RecRoom: The platform offers a Junior Mode for users under 13, encouraging them to add their parent's or guardian’s email address. Junior Mode restricts communication with strangers via text or audio and limits access to certain content. However, many users under 13 still join the platform using non-junior accounts if they are not detected by moderators or reported by other users. The platform's age verification method, which requires a $1 payment through a third-party system called Stripe, is reportedly bypassed by juniors who simply create new accounts with incorrect birth dates.
Moderation & safety challenges: Third-party verification processes raise significant concerns with regards to data privacy and protection as for example identifiable personal information might be leaked if the user is supposed to scan their personal ID to verify their age.
3) Community Moderation
Social VR platforms also offer more autonomous and decentralised ways of moderating and governing one’s immediate social circle and interactions.
VRChat: The platform offers audience segregation tools through the “instance system”, enabling users to create parallel lobbies or rooms of a world based on the privacy they prefer and the users they want to interact with. For example, they can create a "Friends" instance of a world, allowing only their friends to join them while blocking others from teleporting to their location. They can also form groups and host events in “Group” instances, where they can manage and moderate content with the authority to warn, mute, kick, or ban unwanted users from the world. Compliance with the platform's code of conduct in private instances is relatively flexible, provided that all parties involved consent to the nature of the activities within the instance.
Audience segregation is crucial in maintaining a safe and enjoyable experience on the platform, as it allows users to control their social environments and limit exposure to unwanted interactions. Certain communities and individuals also engage in vigilante behaviour trying to maintain peace and safety in the platform, sometimes resulting in very unique initiatives such as the famous Local Police Department (LDP). LDP is a community formed in 2018, whose members roleplay as police officers and loosely address issues such as harassment in public worlds, combining elements of entertainment with a bottom-up form of community moderation.
RecRoom: Similarly features audience segregation mechanisms through Public and Private Rooms. Users can create private rooms where only invited players are allowed to enter. Otherwise, joining a public room places the user in an instance of the room with other players already present. Users also have their personal “Dorm Room” where they can enjoy their privacy or invite their close friends to pass time together. Similar to the groups in VRChat, they can launch their own Clubs and moderate them according to their preferences. They can invite the members of the club to customised rooms (Clubhouse) and spend time with like-minded individuals in a well-curated and controlled social space.
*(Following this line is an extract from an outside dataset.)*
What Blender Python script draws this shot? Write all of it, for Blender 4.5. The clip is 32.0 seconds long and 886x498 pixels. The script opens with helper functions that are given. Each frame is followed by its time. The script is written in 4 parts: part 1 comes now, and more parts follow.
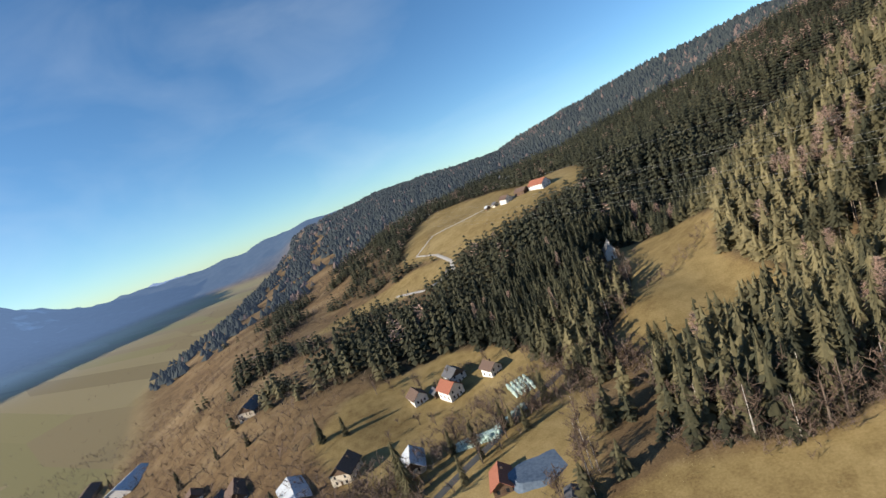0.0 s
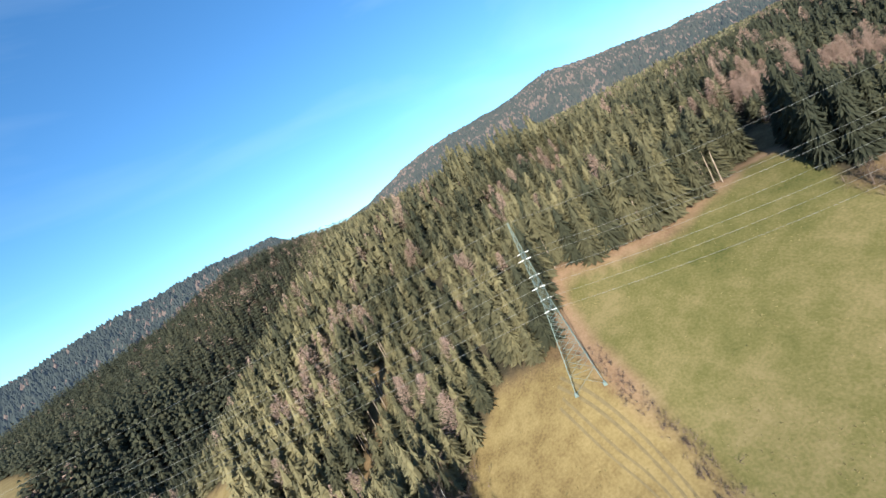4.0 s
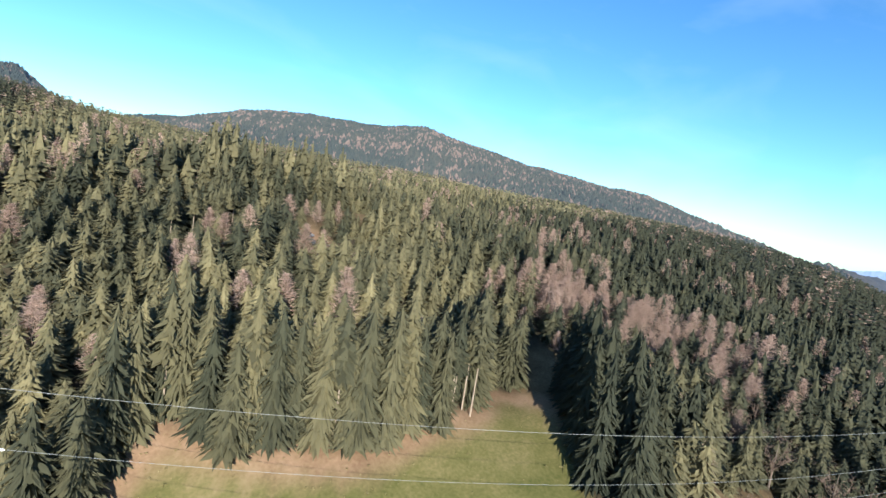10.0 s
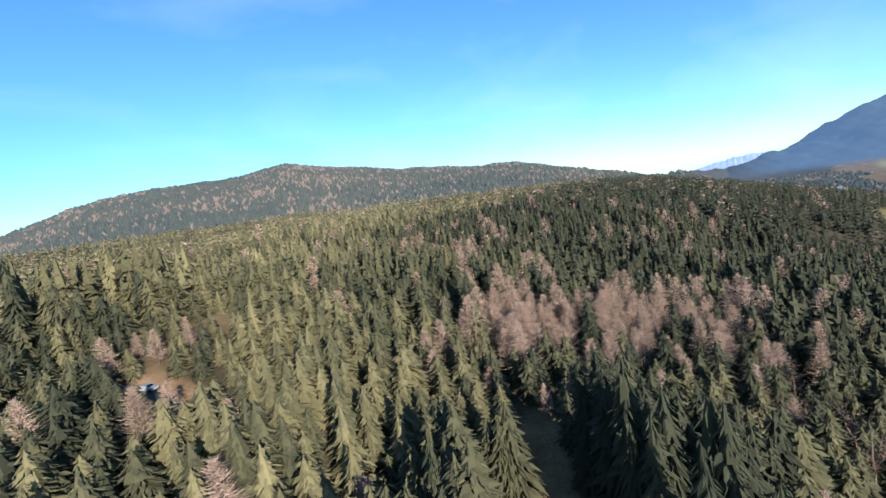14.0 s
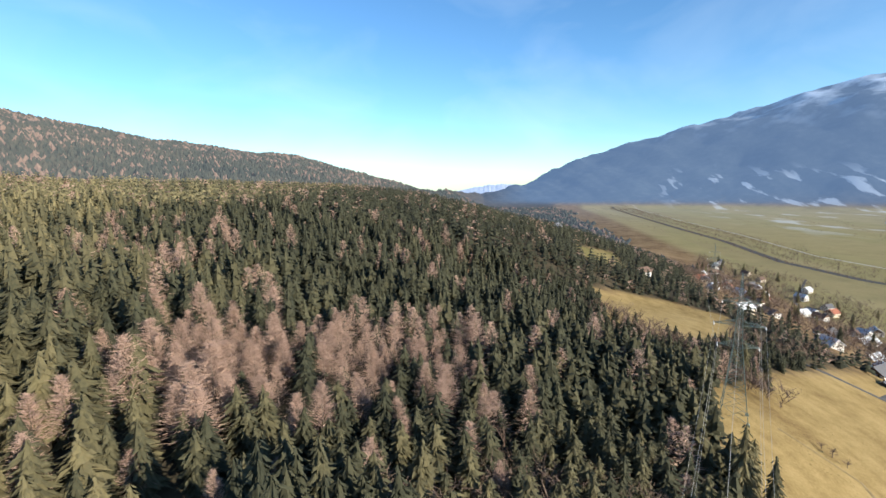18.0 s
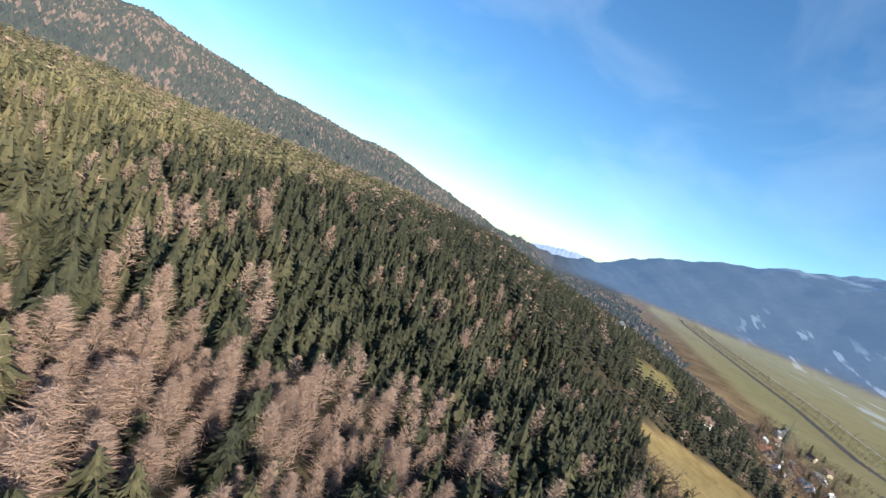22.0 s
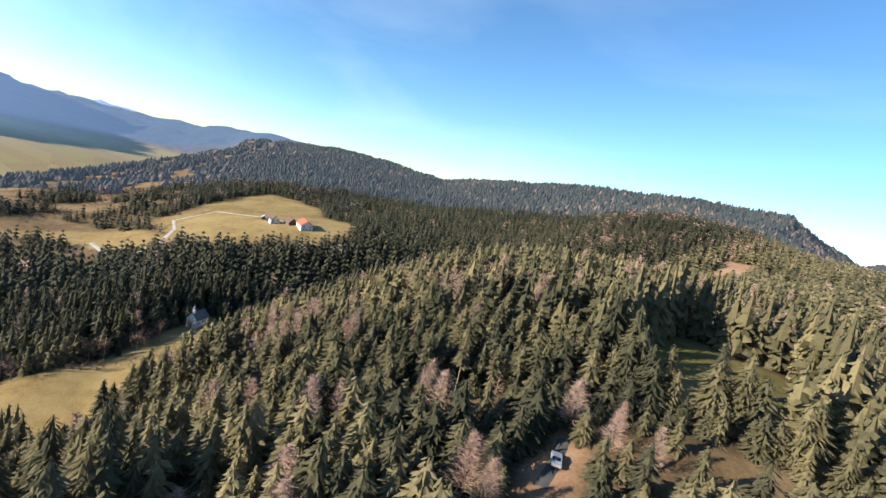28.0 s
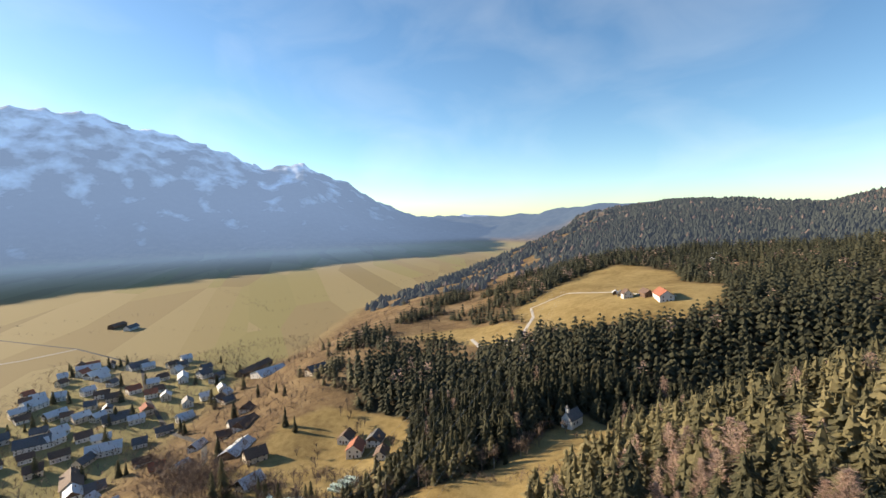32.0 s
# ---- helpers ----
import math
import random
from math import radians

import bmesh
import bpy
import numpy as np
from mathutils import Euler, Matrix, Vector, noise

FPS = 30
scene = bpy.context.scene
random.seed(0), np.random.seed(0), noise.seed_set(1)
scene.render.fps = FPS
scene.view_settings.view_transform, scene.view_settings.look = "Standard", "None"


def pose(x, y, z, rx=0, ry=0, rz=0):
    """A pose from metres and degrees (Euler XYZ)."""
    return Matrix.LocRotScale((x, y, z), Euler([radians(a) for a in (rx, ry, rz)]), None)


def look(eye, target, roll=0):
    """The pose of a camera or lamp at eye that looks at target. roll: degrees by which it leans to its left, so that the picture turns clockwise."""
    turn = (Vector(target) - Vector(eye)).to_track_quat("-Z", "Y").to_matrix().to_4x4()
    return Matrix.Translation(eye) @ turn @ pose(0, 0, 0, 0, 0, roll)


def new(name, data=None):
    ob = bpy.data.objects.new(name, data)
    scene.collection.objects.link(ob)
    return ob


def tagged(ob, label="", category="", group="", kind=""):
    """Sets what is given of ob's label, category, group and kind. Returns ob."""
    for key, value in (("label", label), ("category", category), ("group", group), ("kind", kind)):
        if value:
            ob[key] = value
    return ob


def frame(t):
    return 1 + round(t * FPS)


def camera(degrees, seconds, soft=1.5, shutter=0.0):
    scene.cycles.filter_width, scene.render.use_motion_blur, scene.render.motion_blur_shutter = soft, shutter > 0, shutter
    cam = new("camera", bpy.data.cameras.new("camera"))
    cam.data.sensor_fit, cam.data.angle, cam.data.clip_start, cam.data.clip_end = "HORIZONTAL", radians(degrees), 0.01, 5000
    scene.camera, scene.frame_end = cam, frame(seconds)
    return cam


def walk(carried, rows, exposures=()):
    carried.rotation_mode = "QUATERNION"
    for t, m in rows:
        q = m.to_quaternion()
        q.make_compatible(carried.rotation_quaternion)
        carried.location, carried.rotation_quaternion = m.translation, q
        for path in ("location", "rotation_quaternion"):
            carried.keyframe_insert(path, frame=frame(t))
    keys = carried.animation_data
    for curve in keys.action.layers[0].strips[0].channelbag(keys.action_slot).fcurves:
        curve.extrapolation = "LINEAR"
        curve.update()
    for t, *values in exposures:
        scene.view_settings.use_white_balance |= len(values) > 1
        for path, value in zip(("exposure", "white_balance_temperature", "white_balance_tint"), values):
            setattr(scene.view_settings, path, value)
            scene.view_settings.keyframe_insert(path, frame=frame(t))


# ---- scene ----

Moderation & safety challenges: Audience segregation raises important questions about the extent of freedom allowed in private rooms. While these spaces can provide consenting adults with a private venue for sexual and romantic intimacy, the lack of effective age verification mechanisms means that users of all ages can access private instances on these platforms. This can result in minors entering spaces where harmful conduct may occur.
4) Personal Safety Measures
Platform users are provided with certain features to self-moderate their environment by controlling what they see and hear, and how they feel their presence in these 3D spaces.
VRChat: Offers tools for personal safety, including blocking and muting disruptive users to prevent unwanted interactions. The votekick feature enables players to collectively remove users causing trouble in a room. The users can also report inappropriate behaviour to the VRChat staff. The abovementioned Trust and Safety System allows users to customise settings for each trust rank, controlling aspects such as voice chat, avatar visibility, custom emojis, and sound effects to enhance protection against malicious content (e.g., muting all users with “Visitor” rank). By toggling Safe Mode in their launchpad, users can also disable all features for all surrounding users, adding an extra layer of security.
RecRoom: Includes personal safety measures such as a personal space bubble that makes others’ avatars invisible when they cross a set boundary, a stop hand gesture to instantly hide nearby avatars, and options to mute, block, or votekick disruptive users. Users can also report harassment or inappropriate behaviour to the platform staff.
Moderation & safety challenges: As these platforms grow, individual reports become more difficult to process in short time periods.
Towards Safe and Inclusive Policies
As VR environments become more accessible and widespread with the advent of more affordable consumer headsets, the opportunities and challenges presented here will grow even more relevant. As this article showcased, social VR platforms implement various innovative measures to enhance safety and moderation for the users, trying to strike a balance between privacy and surveillance; however, much work remains to be done.
For example, platforms can deploy professional awareness teams in public worlds to support the community in cases of inappropriate behaviour and guide users in addressing their concerns. Educational workshops, videos, and more comprehensive and mandatory onboarding tutorials can inform users about the unique challenges and issues they might experience in virtual environments. As recommended in its Citizens’ Panel, the EU can introduce voluntary certificates for virtual world applications to inform users about their safety, reliability and security.
As the regulatory landscape evolves with new initiatives, ongoing collaboration between platform developers, researchers, policymakers, and the users will be essential to ensure that VR is a safe and inclusive space for all.